For Bell, the central question is “does God get what God wants?” If God truly loves all Creation and truly desires that all will be saved and if – as conservative Christianity teaches – most of the world ends up in hell for all eternity, then God has failed. Bell doesn’t think God is going to fail.

Love Wins is more than an intellectual argument, more than proof-texting to prove a point. Like Jesus, Rob Bell seldom answers a question with a black/white answer. In an essay on Huffington Post, he says:

We are wise to pause here and remember that Jesus rarely answered someone’s question with a direct yes or no or with an even remotely straight forward answer. He tells a story, he spins a parable, he points to flowers and birds. This isn’t because he’s avoiding the questions or he’s scared to come clean on where he really stands. It’s because he understands that some truths can’t be crammed into sound-bytes.

Ultimately, this may be Rob Bell’s greatest contribution to Christianity and to religion in general – moving it away from literalism. We don’t understand religious mysteries by concocting elaborate doctrines of textual citations and logical inferences. We understand them by engaging them through rituals and stories and direct experience.

Is Gandhi in hell?

This is the challenge for Christian exclusivists – how could a just God send one of the most Christ-like people of our era into eternal torment?

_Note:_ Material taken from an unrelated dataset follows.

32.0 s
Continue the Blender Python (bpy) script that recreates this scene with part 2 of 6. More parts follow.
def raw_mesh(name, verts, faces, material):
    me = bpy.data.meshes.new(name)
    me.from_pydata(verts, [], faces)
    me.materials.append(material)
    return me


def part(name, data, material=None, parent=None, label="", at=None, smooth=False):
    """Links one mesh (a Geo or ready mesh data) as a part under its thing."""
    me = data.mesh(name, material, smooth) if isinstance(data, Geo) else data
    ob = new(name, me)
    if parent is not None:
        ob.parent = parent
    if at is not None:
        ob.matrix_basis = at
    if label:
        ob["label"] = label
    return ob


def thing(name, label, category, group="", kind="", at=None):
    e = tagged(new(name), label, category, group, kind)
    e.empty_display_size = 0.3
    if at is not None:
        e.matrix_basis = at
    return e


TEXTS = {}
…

Rob Bell gives no simple answers, but his thoughts are clear – Gandhi is not in hell.

Is Hitler in heaven?

This is the challenge for universalists – how could a just God allow a genocidal mass murderer into heaven? Bell doesn’t mention Hitler, but again, his thoughts are clear – Hitler isn’t in heaven.

Not yet.

God gets what God wants – Love wins.

* * * * * * * * *

Now, what does this have to do with those of us who don’t accept the whole heaven or hell dichotomy?

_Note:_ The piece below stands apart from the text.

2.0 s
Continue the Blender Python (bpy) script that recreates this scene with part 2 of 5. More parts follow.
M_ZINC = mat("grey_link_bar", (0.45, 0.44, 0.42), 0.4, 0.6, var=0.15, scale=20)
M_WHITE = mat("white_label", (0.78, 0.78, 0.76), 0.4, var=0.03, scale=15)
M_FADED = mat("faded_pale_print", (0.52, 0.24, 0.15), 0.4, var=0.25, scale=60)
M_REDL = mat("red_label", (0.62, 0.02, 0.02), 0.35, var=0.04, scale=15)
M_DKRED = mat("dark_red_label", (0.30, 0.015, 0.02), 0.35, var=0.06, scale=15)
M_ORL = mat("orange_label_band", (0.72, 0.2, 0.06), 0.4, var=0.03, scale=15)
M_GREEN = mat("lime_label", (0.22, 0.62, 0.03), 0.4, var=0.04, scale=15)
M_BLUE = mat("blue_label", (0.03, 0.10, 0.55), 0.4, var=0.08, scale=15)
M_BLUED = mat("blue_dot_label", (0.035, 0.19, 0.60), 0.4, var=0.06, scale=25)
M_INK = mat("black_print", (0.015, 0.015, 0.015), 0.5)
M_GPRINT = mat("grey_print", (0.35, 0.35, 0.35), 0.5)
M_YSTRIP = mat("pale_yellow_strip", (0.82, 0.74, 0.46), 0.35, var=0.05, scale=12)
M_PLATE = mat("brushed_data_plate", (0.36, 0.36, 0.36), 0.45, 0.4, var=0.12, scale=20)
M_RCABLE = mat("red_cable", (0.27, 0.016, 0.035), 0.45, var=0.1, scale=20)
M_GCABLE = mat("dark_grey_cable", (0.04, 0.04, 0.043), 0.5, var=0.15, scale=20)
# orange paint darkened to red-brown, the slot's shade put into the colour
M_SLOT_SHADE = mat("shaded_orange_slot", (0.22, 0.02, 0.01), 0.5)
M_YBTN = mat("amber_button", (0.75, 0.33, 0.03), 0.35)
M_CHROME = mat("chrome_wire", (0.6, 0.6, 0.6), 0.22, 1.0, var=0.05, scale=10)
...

Christianity is the largest religion in the world and the dominant religion in the United States. Although it has been in decline for the last few centuries, it isn’t going away any time soon, and certainly not in our lifetime. Many people believe their brand of Christians are going to heaven and everyone else is going to hell not because they’ve studied the Bible and examined the arguments but because that’s what they’ve always been taught and they’ve never questioned it.

These folks aren’t likely to listen to Buddhists or Pagans or Humanists and they certainly won’t listen to abrasive New Atheists. But they’ll listen to one of their own. They won’t listen to the story of Gaia but they’ll listen to the story of Jesus.

Imagine some of these folks – not all, let’s not get carried away, but some – not trying to qualify for the Kingdom of God and instead working to build the Kingdom of God right here right now. Imagine some of these folks not trying to shove Jesus down other people’s throats and instead living like Jesus right here right now. Imagine some of these folks not worrying about saving people from a mythical hell after death and instead working to save people from a thousand literal hells right here right now.

Rob Bell and I don’t tell the same story, but we share a vision of the way things could be. Rob Bell and Christians like him are our allies and we need to support them.

Love wins – and we stand on the side of love.

Print Friendly

About John Beckett

I grew up in Tennessee with the woods right outside my back door. Wandering through them gave me a sense of connection to Nature and to a certain Forest God. I’m a Druid graduate of the Order of Bards, Ovates and Druids, the Coordinating Officer of the Denton Covenant of Unitarian Universalist Pagans and a former Vice President of CUUPS Continental. I’ve been has been writing, speaking, teaching, and leading public rituals for the past eleven years. I live in the Dallas – Fort Worth area and I earn my keep as an engineer.

  • http://www.blogger.com/profile/17337730229375442720 J.T.

    Jesus isn't unclear or cryptic at all:

    Then the King will say to those on the right, 'Come, you who are blessed by my Father, inherit the Kingdom prepared for you from the foundation of the world. For I was hungry, and you fed me. I was thirsty, and you gave me a drink. I was a stranger, and you invited me into your home. I was naked, and you gave me clothing. I was sick, and you cared for me. I was in prison, and you visited me.'

    "Then these righteous ones will reply, 'Lord, when did we ever see you hungry and feed you? Or thirsty and give you something to drink? Or a stranger and show you ospitality? Or naked and give you clothing? when did we ever see you sick or in prison, and visit you?'

    And the King will tell them, 'I assure you, when you did it to one of the least of these my brothers and sisters, you were doing it to me!'

    Mat 25:35-40, New Living Translation

    Ultimately, this is why Rob Bell won't get through to them, and why they're already busily writing him off as a "godless pagan." Because if they won't listen to Jesus, who will they listen to?

  • http://www.blogger.com/profile/12333184436301854794 Steve Caldwell

    John wrote:
    -snip-
    "These folks aren’t likely to listen to Buddhists or Pagans or Humanists and they certainly won’t listen to abrasive New Atheists."

    John,

    You may want to check out the anecdotal collection of atheist conversion stories that Richard Dawkins has collected on his web site:

    http://richarddawkins.net/letters/converts

    There may be approaches that are more effective and less effective. But it's factually inaccurate to say that the so-called "abrasive new atheists" don't reach some traditionally religious folks.